Identify and pull out each line of the entries in which "frame" occurs.

EXTRACTED MATERIAL:
--
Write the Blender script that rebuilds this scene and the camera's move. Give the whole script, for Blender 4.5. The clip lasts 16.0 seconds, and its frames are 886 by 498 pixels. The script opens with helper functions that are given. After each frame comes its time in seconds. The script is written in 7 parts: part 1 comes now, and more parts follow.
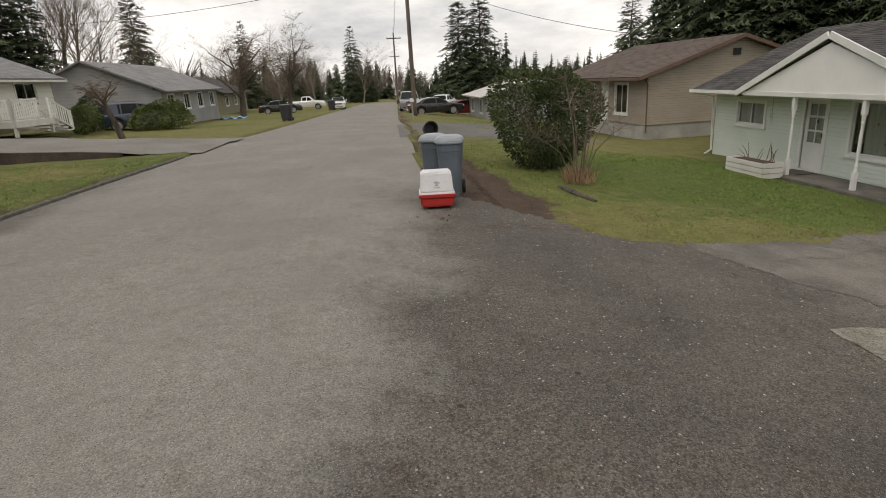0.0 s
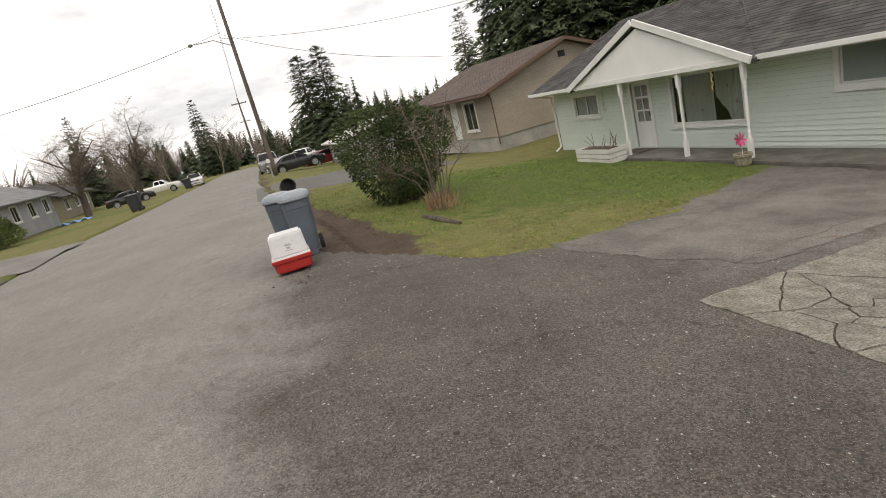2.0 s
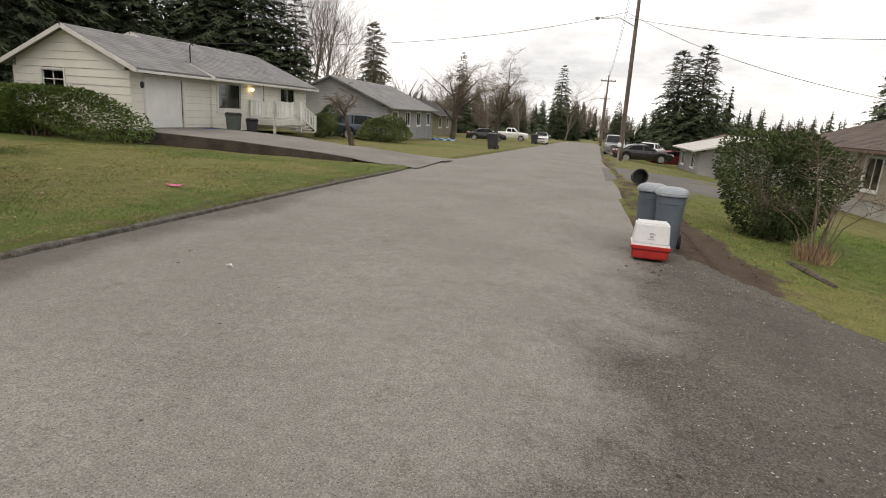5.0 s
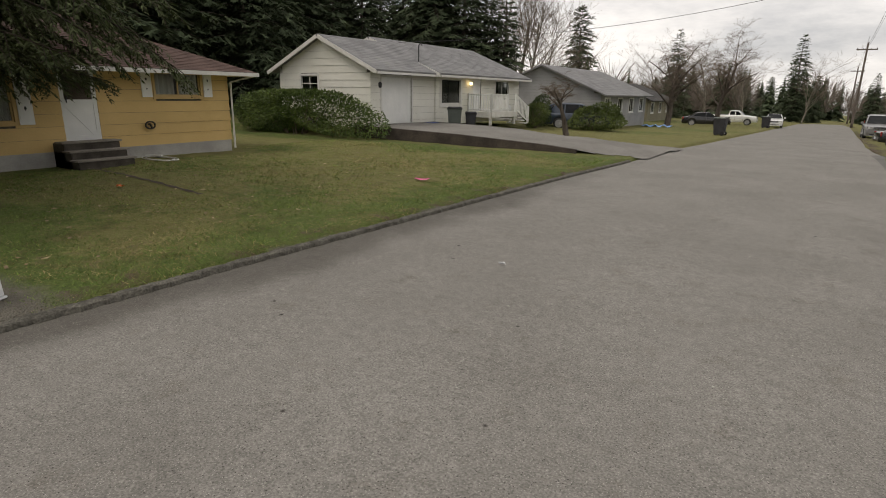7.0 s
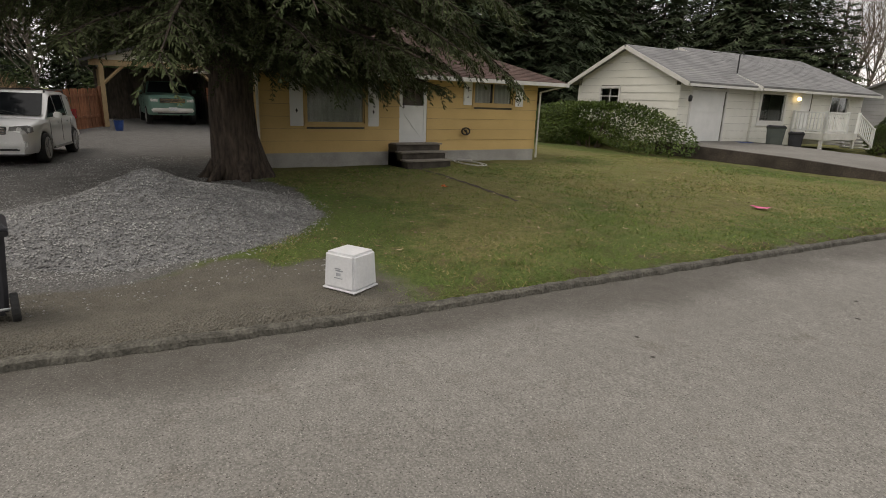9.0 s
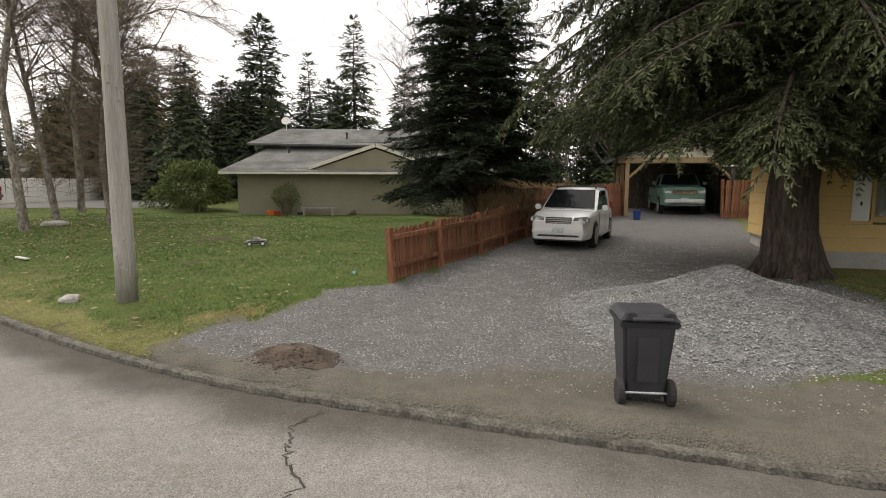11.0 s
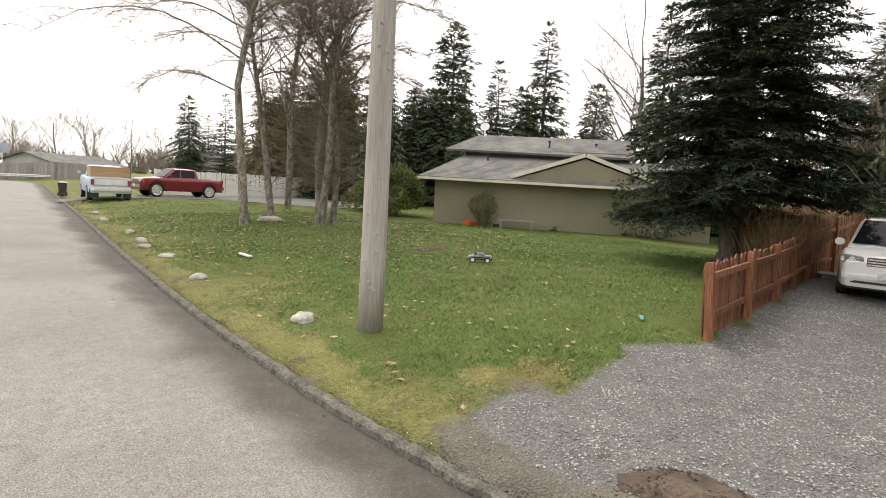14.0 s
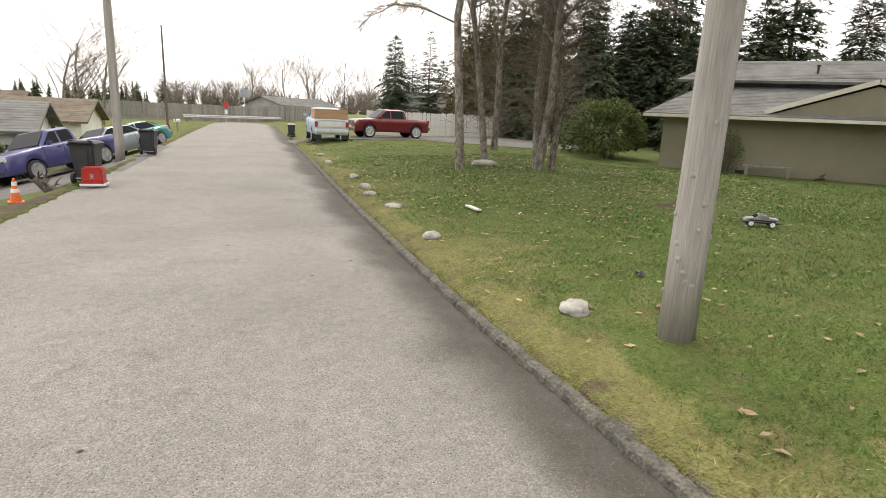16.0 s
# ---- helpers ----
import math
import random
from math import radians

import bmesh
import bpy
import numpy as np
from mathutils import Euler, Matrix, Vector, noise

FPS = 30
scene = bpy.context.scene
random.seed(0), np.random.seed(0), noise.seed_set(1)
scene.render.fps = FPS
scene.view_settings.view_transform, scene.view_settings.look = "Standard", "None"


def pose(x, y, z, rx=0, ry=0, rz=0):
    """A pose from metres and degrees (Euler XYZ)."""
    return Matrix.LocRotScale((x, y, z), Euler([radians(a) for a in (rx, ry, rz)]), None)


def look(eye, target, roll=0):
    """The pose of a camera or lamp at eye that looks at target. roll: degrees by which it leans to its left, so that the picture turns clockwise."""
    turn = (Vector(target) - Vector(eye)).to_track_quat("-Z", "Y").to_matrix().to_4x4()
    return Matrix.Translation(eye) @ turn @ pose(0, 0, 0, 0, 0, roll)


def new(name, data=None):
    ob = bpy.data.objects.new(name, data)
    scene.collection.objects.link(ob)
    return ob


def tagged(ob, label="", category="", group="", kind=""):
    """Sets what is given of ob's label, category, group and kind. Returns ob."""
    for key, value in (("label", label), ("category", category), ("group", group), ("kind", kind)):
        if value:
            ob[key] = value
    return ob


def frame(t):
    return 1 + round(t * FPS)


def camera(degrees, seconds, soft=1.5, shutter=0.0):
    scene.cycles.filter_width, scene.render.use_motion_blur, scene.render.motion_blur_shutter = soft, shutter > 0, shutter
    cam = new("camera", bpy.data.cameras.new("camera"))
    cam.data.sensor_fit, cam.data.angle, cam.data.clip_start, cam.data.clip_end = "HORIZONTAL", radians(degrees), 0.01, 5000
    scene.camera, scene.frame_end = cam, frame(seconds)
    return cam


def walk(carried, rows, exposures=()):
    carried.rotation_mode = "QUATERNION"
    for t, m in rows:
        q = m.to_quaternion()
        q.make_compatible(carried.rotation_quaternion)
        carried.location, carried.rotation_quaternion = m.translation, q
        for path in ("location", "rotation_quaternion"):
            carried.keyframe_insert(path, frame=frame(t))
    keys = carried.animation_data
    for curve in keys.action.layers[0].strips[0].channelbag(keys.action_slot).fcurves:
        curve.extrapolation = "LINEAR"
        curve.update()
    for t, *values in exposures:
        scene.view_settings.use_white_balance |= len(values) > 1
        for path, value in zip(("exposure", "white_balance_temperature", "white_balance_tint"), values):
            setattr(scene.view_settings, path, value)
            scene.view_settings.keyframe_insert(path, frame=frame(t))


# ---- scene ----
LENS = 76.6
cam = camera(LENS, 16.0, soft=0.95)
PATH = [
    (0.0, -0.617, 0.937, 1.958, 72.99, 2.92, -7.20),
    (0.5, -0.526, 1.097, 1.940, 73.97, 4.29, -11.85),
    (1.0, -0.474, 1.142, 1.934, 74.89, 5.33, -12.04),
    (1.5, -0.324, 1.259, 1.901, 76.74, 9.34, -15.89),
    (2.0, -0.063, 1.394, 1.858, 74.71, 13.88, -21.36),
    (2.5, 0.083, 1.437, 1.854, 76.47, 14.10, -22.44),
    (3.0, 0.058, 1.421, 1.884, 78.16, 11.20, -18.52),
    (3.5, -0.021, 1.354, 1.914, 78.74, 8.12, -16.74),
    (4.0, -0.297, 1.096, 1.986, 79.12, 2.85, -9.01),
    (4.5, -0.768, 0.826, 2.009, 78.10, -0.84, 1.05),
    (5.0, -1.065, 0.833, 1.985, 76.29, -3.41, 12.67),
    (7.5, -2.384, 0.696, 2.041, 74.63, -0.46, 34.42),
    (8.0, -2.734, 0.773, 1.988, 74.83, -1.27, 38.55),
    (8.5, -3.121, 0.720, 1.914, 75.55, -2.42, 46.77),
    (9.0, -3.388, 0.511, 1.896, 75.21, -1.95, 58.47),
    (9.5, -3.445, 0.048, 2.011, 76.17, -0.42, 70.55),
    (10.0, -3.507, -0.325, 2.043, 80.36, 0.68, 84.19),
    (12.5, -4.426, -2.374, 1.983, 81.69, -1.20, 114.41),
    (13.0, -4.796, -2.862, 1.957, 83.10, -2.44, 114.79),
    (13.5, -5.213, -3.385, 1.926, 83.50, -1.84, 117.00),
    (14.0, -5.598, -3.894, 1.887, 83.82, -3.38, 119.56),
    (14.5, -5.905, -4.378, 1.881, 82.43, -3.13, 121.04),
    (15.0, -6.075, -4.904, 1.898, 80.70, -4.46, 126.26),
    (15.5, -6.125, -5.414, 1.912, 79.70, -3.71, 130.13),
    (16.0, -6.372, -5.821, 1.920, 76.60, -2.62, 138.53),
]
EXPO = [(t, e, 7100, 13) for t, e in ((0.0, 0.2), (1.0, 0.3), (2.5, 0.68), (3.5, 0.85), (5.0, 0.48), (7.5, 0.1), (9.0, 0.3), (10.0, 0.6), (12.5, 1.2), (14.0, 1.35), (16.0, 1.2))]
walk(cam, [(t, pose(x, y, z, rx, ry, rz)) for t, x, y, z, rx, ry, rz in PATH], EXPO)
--
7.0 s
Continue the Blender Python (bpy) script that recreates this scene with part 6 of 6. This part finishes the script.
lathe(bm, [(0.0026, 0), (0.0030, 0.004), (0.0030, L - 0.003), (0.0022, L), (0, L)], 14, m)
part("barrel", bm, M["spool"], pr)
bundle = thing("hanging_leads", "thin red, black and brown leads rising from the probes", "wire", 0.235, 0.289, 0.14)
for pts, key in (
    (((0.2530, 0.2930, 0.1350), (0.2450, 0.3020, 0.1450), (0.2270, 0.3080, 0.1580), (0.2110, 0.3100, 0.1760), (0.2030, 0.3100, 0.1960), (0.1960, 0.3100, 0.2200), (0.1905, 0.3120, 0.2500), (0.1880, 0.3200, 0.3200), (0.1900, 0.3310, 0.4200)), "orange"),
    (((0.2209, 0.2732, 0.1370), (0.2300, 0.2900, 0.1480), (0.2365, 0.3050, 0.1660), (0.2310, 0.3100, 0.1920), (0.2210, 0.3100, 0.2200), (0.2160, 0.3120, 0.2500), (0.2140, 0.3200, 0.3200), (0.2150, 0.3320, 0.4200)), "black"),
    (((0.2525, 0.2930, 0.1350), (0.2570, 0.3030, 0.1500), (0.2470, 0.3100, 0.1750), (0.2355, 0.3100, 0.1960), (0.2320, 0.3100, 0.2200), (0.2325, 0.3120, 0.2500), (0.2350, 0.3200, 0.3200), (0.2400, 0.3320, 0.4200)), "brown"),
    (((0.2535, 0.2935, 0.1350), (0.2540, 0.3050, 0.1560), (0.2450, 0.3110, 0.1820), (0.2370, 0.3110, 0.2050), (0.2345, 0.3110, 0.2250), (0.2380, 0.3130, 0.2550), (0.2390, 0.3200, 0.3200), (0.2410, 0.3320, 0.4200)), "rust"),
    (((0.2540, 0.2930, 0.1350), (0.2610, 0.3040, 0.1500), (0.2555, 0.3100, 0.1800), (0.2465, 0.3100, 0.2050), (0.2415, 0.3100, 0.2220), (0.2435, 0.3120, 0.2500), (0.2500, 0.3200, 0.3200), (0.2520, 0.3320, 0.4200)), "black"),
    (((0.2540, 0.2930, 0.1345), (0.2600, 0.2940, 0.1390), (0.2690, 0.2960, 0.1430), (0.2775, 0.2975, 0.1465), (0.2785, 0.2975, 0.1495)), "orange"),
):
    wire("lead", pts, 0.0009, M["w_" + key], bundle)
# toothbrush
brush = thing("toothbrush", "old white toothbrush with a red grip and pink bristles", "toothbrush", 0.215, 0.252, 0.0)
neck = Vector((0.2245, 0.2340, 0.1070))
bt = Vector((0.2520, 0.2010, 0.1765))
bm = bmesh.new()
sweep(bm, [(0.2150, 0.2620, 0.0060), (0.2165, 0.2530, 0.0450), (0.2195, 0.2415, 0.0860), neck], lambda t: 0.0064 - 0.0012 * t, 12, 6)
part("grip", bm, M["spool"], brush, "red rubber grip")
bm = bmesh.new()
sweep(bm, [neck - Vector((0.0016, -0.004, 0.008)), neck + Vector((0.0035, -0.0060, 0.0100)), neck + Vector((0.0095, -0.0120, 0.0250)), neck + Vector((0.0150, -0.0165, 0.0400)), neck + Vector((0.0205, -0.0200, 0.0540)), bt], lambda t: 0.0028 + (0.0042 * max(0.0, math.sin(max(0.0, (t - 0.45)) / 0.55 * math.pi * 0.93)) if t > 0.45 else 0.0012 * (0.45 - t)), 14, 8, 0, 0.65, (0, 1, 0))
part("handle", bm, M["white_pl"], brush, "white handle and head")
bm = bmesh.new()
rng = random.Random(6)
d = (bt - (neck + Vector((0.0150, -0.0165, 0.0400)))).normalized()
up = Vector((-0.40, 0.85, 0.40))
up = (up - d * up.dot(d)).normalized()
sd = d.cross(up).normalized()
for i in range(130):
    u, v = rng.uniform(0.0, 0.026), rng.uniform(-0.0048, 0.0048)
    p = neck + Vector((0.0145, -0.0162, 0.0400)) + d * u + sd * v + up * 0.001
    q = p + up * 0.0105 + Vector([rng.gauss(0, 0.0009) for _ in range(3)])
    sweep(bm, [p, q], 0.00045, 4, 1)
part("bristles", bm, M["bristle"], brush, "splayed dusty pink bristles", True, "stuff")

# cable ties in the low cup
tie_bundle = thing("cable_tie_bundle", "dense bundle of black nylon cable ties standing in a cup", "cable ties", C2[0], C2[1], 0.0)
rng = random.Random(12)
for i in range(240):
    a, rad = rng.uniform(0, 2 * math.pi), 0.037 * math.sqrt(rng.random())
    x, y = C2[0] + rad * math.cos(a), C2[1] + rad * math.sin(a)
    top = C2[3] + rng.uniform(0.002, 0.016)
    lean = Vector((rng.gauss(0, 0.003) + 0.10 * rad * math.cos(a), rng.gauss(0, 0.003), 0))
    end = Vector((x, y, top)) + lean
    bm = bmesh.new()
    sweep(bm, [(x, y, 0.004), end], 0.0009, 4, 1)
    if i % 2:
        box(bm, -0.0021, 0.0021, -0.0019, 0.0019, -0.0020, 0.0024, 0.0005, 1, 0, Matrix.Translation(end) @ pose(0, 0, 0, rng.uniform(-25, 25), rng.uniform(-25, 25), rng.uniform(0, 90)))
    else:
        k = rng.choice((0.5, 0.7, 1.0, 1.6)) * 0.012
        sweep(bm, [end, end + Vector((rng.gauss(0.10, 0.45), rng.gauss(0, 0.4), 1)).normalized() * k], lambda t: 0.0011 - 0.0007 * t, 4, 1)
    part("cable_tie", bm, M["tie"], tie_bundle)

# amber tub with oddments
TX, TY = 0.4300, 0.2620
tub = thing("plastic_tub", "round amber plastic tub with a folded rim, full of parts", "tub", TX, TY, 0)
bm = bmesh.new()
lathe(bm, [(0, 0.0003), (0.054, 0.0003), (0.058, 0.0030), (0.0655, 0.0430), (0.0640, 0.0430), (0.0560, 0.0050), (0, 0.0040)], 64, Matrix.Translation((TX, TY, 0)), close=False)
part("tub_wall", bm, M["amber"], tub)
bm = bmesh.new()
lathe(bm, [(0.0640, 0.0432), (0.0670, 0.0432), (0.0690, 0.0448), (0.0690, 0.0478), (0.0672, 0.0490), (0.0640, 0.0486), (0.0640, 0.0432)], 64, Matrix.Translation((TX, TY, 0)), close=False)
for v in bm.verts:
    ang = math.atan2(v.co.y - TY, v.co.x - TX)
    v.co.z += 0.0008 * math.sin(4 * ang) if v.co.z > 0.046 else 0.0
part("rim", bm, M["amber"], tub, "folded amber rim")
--
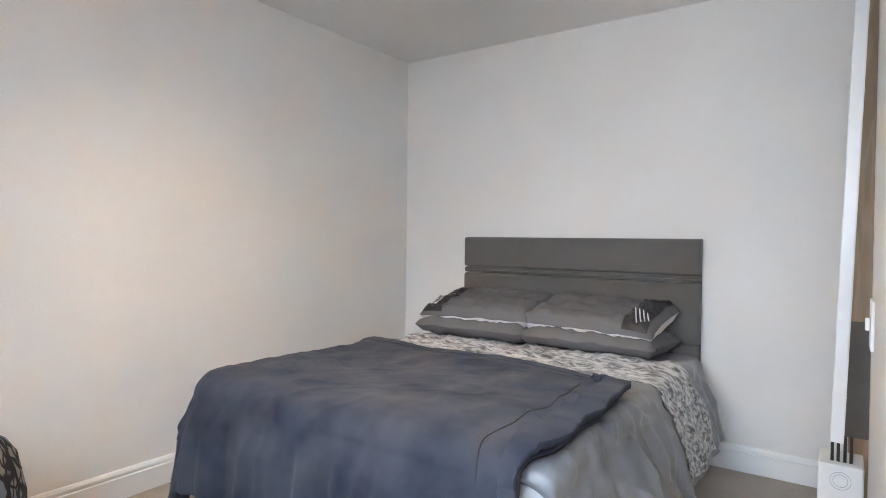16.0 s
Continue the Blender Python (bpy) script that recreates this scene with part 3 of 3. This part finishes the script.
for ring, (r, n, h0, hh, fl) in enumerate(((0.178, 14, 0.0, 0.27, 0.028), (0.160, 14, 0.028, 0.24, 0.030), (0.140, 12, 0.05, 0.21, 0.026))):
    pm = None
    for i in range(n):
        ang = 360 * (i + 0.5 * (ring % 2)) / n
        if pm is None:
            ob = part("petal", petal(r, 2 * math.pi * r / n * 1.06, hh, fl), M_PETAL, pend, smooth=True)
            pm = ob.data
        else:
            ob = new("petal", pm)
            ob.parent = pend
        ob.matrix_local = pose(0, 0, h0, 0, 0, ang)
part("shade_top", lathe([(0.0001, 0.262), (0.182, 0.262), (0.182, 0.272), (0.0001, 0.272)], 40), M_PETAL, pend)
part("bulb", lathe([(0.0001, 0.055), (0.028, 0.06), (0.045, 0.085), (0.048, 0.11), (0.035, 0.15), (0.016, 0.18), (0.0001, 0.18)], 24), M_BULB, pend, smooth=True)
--
REPLY:
Write the Blender script that rebuilds this scene and the camera's move. Give the whole script, for Blender 4.5. The clip lasts 16.0 seconds, and its frames are 886 by 498 pixels. The script opens with helper functions that are given. After each frame comes its time in seconds. The script is written in 7 parts: part 1 comes now, and more parts follow.
def frame(t):
    scene.camera, scene.frame_end = cam, frame(seconds)
            carried.keyframe_insert(path, frame=frame(t))
            scene.view_settings.keyframe_insert(path, frame=frame(t))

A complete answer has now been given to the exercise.